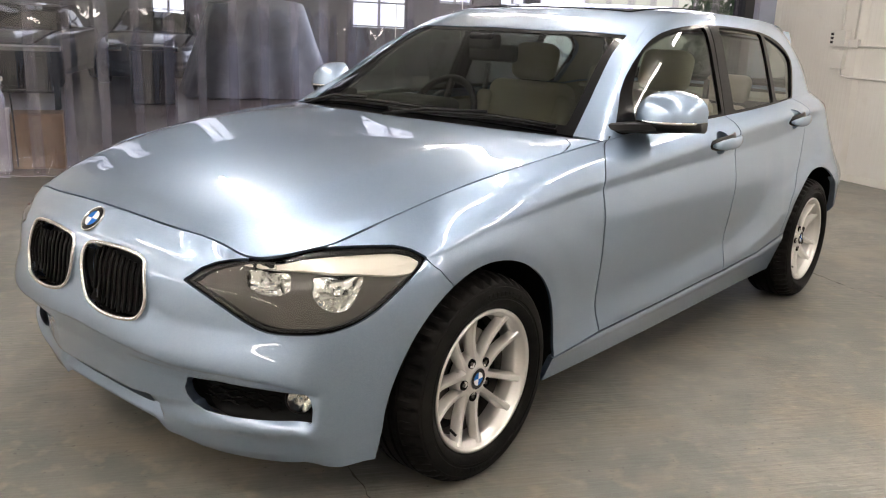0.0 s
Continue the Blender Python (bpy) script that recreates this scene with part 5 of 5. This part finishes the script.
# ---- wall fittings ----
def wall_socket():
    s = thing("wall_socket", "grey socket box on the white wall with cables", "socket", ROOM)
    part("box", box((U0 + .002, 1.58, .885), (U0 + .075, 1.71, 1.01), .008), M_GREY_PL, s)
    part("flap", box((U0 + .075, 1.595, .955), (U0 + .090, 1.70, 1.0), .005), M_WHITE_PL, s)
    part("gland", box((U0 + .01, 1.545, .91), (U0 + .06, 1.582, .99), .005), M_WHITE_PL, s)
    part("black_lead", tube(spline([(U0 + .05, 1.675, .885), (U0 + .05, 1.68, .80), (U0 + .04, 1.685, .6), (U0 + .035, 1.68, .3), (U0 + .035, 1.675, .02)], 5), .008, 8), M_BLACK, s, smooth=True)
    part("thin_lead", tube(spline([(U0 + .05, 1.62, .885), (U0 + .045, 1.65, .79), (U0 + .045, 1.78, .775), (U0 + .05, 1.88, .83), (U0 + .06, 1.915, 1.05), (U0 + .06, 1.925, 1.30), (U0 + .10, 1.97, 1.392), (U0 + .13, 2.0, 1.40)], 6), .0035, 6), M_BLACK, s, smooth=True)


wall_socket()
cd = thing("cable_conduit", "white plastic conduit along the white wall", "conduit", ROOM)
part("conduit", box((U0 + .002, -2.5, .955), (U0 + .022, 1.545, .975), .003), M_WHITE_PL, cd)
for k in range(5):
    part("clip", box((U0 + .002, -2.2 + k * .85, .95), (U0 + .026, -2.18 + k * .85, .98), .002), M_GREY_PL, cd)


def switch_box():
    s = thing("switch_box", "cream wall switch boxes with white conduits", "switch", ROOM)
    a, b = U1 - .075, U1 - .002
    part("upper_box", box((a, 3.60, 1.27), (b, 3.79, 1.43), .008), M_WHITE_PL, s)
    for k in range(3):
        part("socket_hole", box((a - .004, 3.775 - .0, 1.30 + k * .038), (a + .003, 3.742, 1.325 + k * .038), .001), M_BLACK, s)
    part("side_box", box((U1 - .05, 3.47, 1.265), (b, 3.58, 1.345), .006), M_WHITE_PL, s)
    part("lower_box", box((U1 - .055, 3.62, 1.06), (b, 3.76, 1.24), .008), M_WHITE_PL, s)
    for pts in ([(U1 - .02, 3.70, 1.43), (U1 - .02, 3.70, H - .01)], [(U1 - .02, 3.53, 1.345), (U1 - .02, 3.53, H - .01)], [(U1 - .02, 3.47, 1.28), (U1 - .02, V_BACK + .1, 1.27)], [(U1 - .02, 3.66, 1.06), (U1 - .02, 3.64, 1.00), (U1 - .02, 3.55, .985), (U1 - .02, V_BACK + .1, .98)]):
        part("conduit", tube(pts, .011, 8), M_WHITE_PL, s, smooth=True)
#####
### DESCRIPTION OF THE TASK:
In the material above, find the lines that contain "with" and show them.

### THE ANSWER:
Continue the Blender Python (bpy) script that recreates this scene with part 5 of 5. This part finishes the script.
    s = thing("wall_socket", "grey socket box on the white wall with cables", "socket", ROOM)
    s = thing("switch_box", "cream wall switch boxes with white conduits", "switch", ROOM)